Poussières noires et un roman historique sur l’expropriation et l’exil du clan de L’Homme qui Marche, un groupe d’Amérindiens issu des tribus Navajos dans le Sud-Ouest des États-Unis dans la deuxième moitié du XXe siècle. Un épisode douloureux qui marque profondément Hokee, une jeune femme issue du viol d’une amérindienne par un général blanc du Bureau of Indian Affairs (BIA).
Des enfants métis ostracisés
Les violences de l’État américain envers les populations autochtones ont déjà fait l’objet de nombreux essais et romans (voir les chroniques de Phusis, L’envol du moineau, Mille femmes blanches…). L’originalité de Poussières noires est d’offrir un récit du point de vue d’une jeune métis, Hokee, qui se fera plus tard appeler June. Condamnée, comme tous les enfants issus d’une union avec un Blanc, à vivre en marge de la société navajo, elle est cantonnée à un rôle de spectatrice pendant toute la première partie du récit. Alors qu’elle vit seule dans un abri rocheux au creux d’une falaise, elle rêve de s’intégrer dans la communauté. Elle parviendra finalement à trouver sa place parmi ses pairs lorsque les menaces d’expulsion du BIA forceront son clan à quitter les montagnes de Black Mesa pour Moab, à l’Est de l’Utah.
Une intrigue qui peine à décoller
Du début à la fin, tout est raconté à la première personne, du point de vue d’Hokee. Son personnage génère une réelle empathie : désireuse de s’intégrer, y compris dans le « nouveau monde » dominé par les Blancs, elle ressent un profond respect pour les traditions de son peuple et espère redresser les injustices dont sont victimes les Navajos à travers le dialogue plutôt que la confrontation.
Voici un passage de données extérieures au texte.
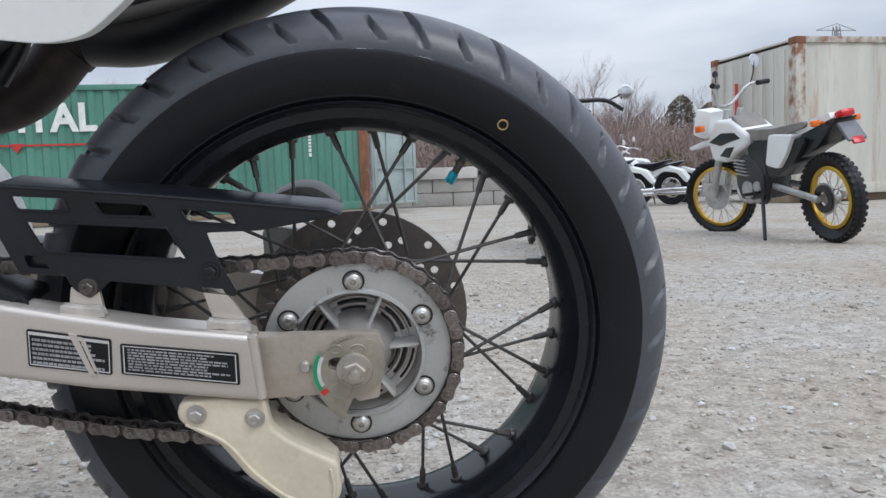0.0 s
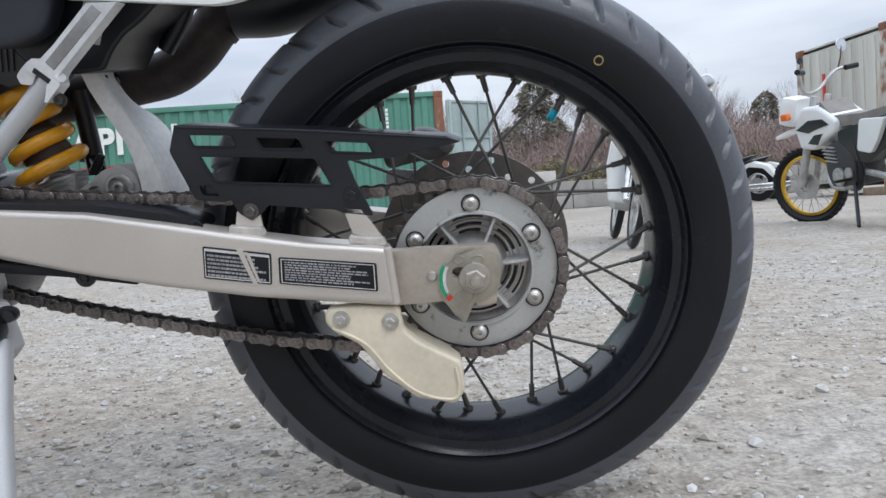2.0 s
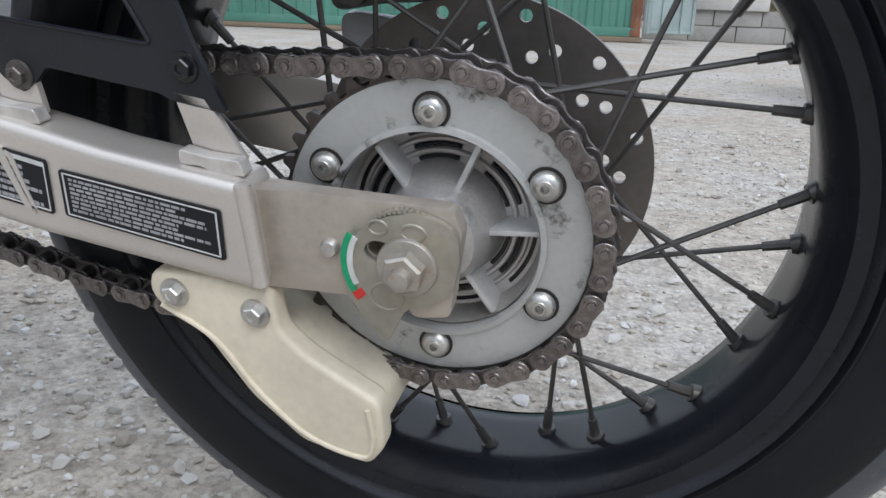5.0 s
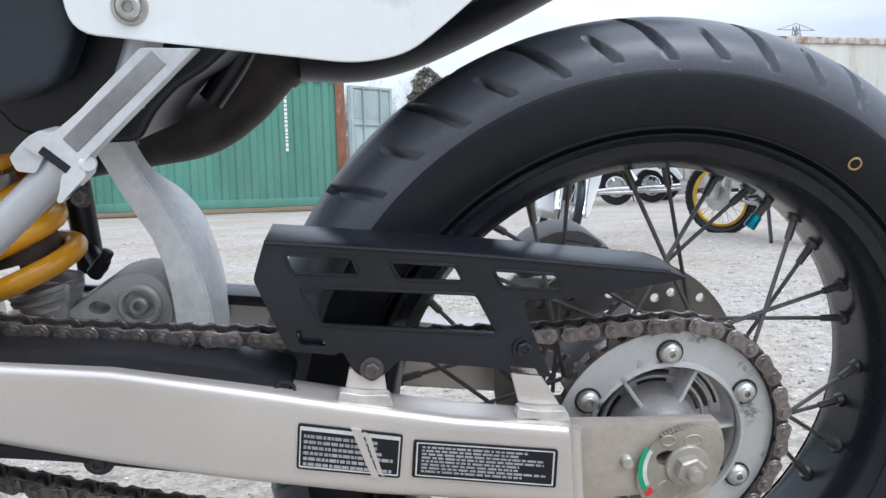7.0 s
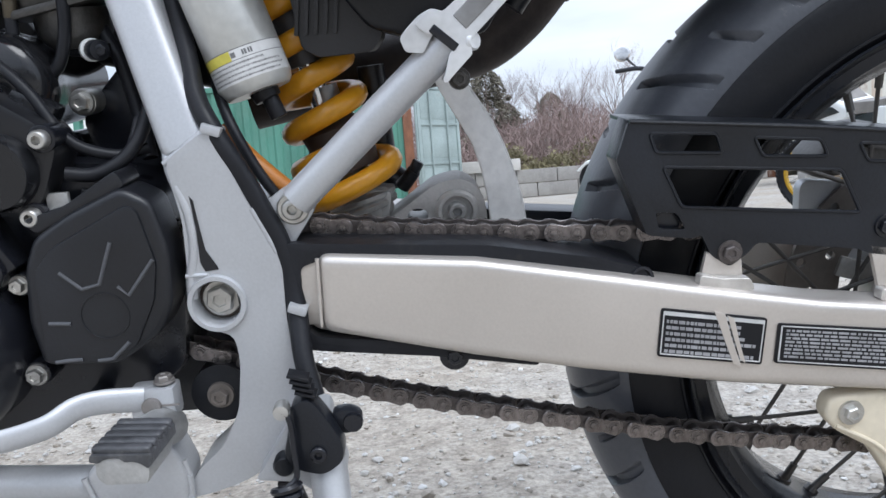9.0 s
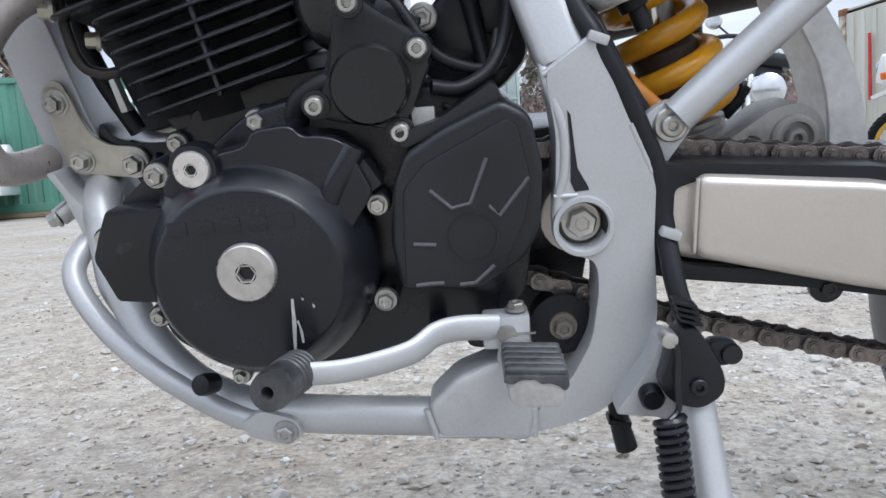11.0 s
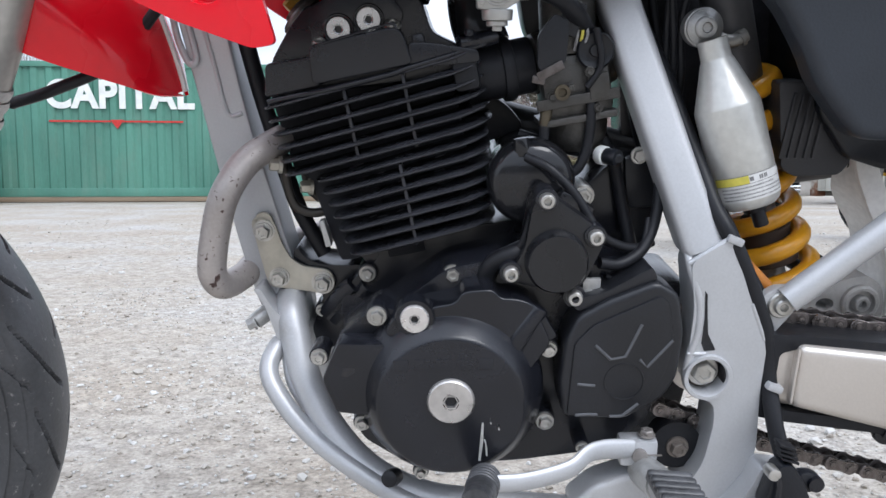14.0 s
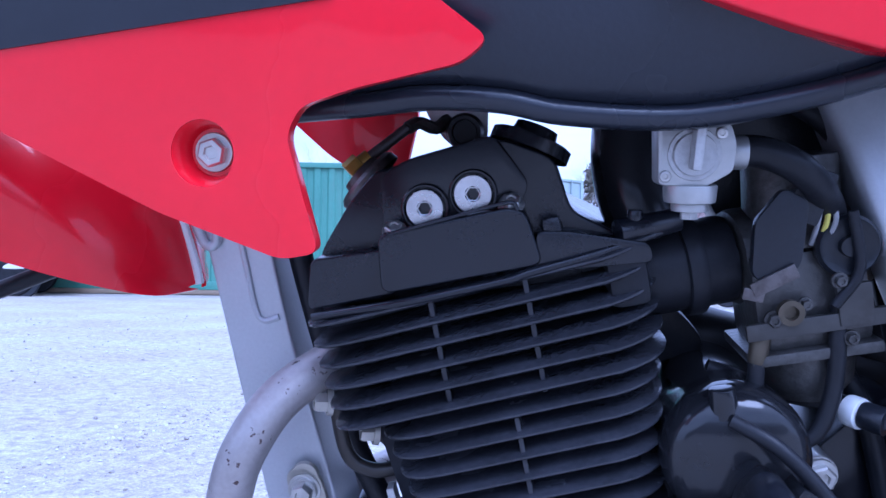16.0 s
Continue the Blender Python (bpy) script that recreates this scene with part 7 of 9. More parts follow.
rbox(bm, (-0.6890, -0.036, 0.6060), (0.010, 0.003, 0.006), 0.001, (0, 10, 0))
part("shield_clip", bm, CHAIN_INNER, carb)
for k, dx in enumerate((-0.0028, 0.0, 0.0028)):
    bm = B()
    tube(bm, [(-0.660 + dx, -0.022, 0.664), (-0.656 + dx, -0.026, 0.650), (-0.655 + dx * 1.4, -0.027, 0.640), (-0.657 + dx, -0.022, 0.628)], 0.0013, 8)
    part("lead", bm, LABEL_YELLOW if k == 1 else LABEL_GREY, carb)
hoses = [([(-0.6815, -0.022, 0.570), (-0.6810, -0.024, 0.545), (-0.672, -0.026, 0.532), (-0.655, -0.028, 0.535), (-0.646, -0.026, 0.560), (-0.645, -0.022, 0.600)], 0.0042),
         ([(-0.7060, -0.038, 0.6720), (-0.690, -0.040, 0.6720), (-0.672, -0.040, 0.6640), (-0.656, -0.026, 0.6500), (-0.640, 0.004, 0.6330), (-0.622, 0.034, 0.6150)], 0.0072),
         ([(-0.6980, -0.046, 0.548), (-0.680, -0.056, 0.540), (-0.660, -0.062, 0.520), (-0.640, -0.066, 0.490), (-0.615, -0.060, 0.478), (-0.596, -0.050, 0.480)], 0.0037),
         ([(-0.6420, -0.075, 0.470), (-0.624, -0.070, 0.468), (-0.604, -0.060, 0.480), (-0.592, -0.045, 0.510), (-0.590, -0.03, 0.56)], 0.0046),
         ([(-0.7300, -0.060, 0.448), (-0.724, -0.066, 0.466), (-0.708, -0.070, 0.476), (-0.694, -0.062, 0.480)], 0.0080),
         ([(-0.6360, -0.07, 0.458), (-0.622, -0.066, 0.455), (-0.606, -0.060, 0.480), (-0.600, -0.050, 0.500)], 0.0022),
         ([(-0.632, 0.0, 0.560), (-0.620, -0.005, 0.535), (-0.612, -0.01, 0.500), (-0.606, -0.02, 0.470)], 0.0055),
         ([(-0.700, 0.0, 0.560), (-0.660, -0.005, 0.548), (-0.625, -0.01, 0.545)], 0.0045),
         ([(-0.694, -0.075, 0.512), (-0.700, -0.074, 0.490), (-0.706, -0.072, 0.478)], 0.0030),
         ([(-0.6300, 0.040, 0.66), (-0.610, 0.030, 0.62), (-0.595, 0.020, 0.56), (-0.588, 0.008, 0.52)], 0.0060),
         ([(-0.70, 0.03, 0.72), (-0.665, 0.02, 0.70), (-0.64, 0.01, 0.68), (-0.62, 0.0, 0.64)], 0.0060),
         ([(-0.6450, -0.030, 0.645), (-0.640, -0.030, 0.618), (-0.650, -0.03, 0.600)], 0.0026)]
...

Toutefois, le style de l’autrice, très contemplatif dans le premier tiers du roman, rend la lecture parfois assez laborieuse. Les descriptions de la nature environnante, caractéristiques des romans consacrés aux peuples amérindiens, ne sont pas suffisamment intégrées à l’action pour offrir du sens, et l’intrigue peine à décoller. Malgré une certaine accélération dans les derniers chapitres, on reste un peu sur sa faim après la scène de confrontation finale entre Hokee et son géniteur (ce n’est pas vraiment un spoiler car on la sent venir dès le début).
La descente aux enfers de tout un peuple
Sur le fond, Poussières noires offre une description assez précise des maux infligés au peuple navajo par les structures de l’État : pollution des cours d’eau suite à l’exploitation des mines, destruction de l’habitat traditionnel, alcoolisme, apparition de nouvelles maladies, conditions de travail déplorables dans la mine d’uranium de Moab, malformations infantiles… Le tableau, quoiqu’extrêmement sombre, se conclut par une petite note d’espoir : la nomination par Joe Biden, en décembre 2020, de l’amérindienne Deb Haaland à la tête du département de la Sécurité intérieure, avec notamment pour responsabilité les ressources naturelles et les réserves indiennes. Une première historique.